August 30th, 2016 at 4:33 PM ^

I don't know, does doing stuff like that really get anyone anywhere? Or does it just get everyone even more pissed off at each other? I have literally seen multiple friendships end on Facebook over this in the last few days. I think if Kaepernick had donated most of his money to charity to support the families of innocent people killed by cops and made a public spectacle of it that would have made a much louder statement.

CompleteLunacy

August 30th, 2016 at 5:07 PM ^

All it's doing is dividing us and making us yell at each other from our echo chambers. What cause is that helping? And what awareness was needed? What he sat for was already widely-known as an issue in our country. I'd rather see him actually DO something in the community. Organize a get-together with police and the community. Donate money, like you said. SOMETHING. Sitting on your butt isn't going to do much more than posting a profile picture on facebook in suppoort of a cause would.
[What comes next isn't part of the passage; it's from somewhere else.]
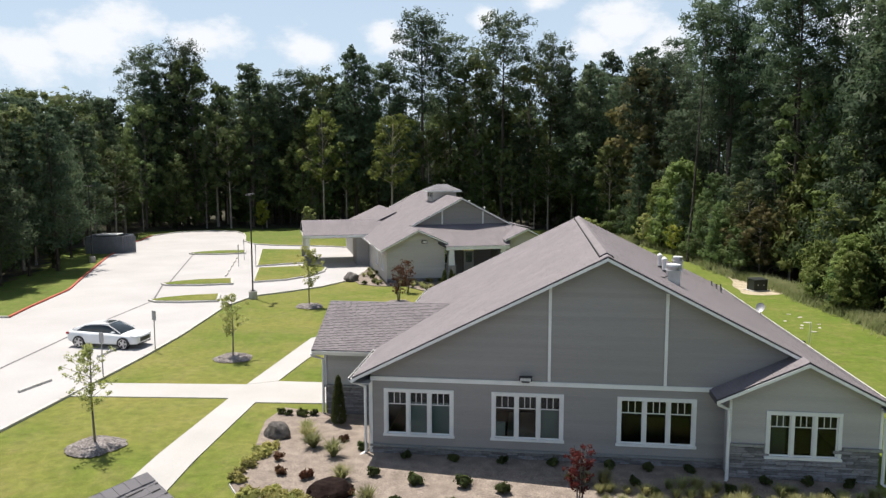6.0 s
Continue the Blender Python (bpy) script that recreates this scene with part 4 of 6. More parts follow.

The only thing I see is everyone is talking about Colin Kaepernick now...how very self-serving.

And I hope people don't misunderstand me...I VERY MUCH AGREE with his motivations. There is a serious problem with police in the country right now, and it disproportionately affects black Americans. It saddens me that some people won't even recognize it as an issue...but I somehow doubt him sitting down is going to get those people to change their minds.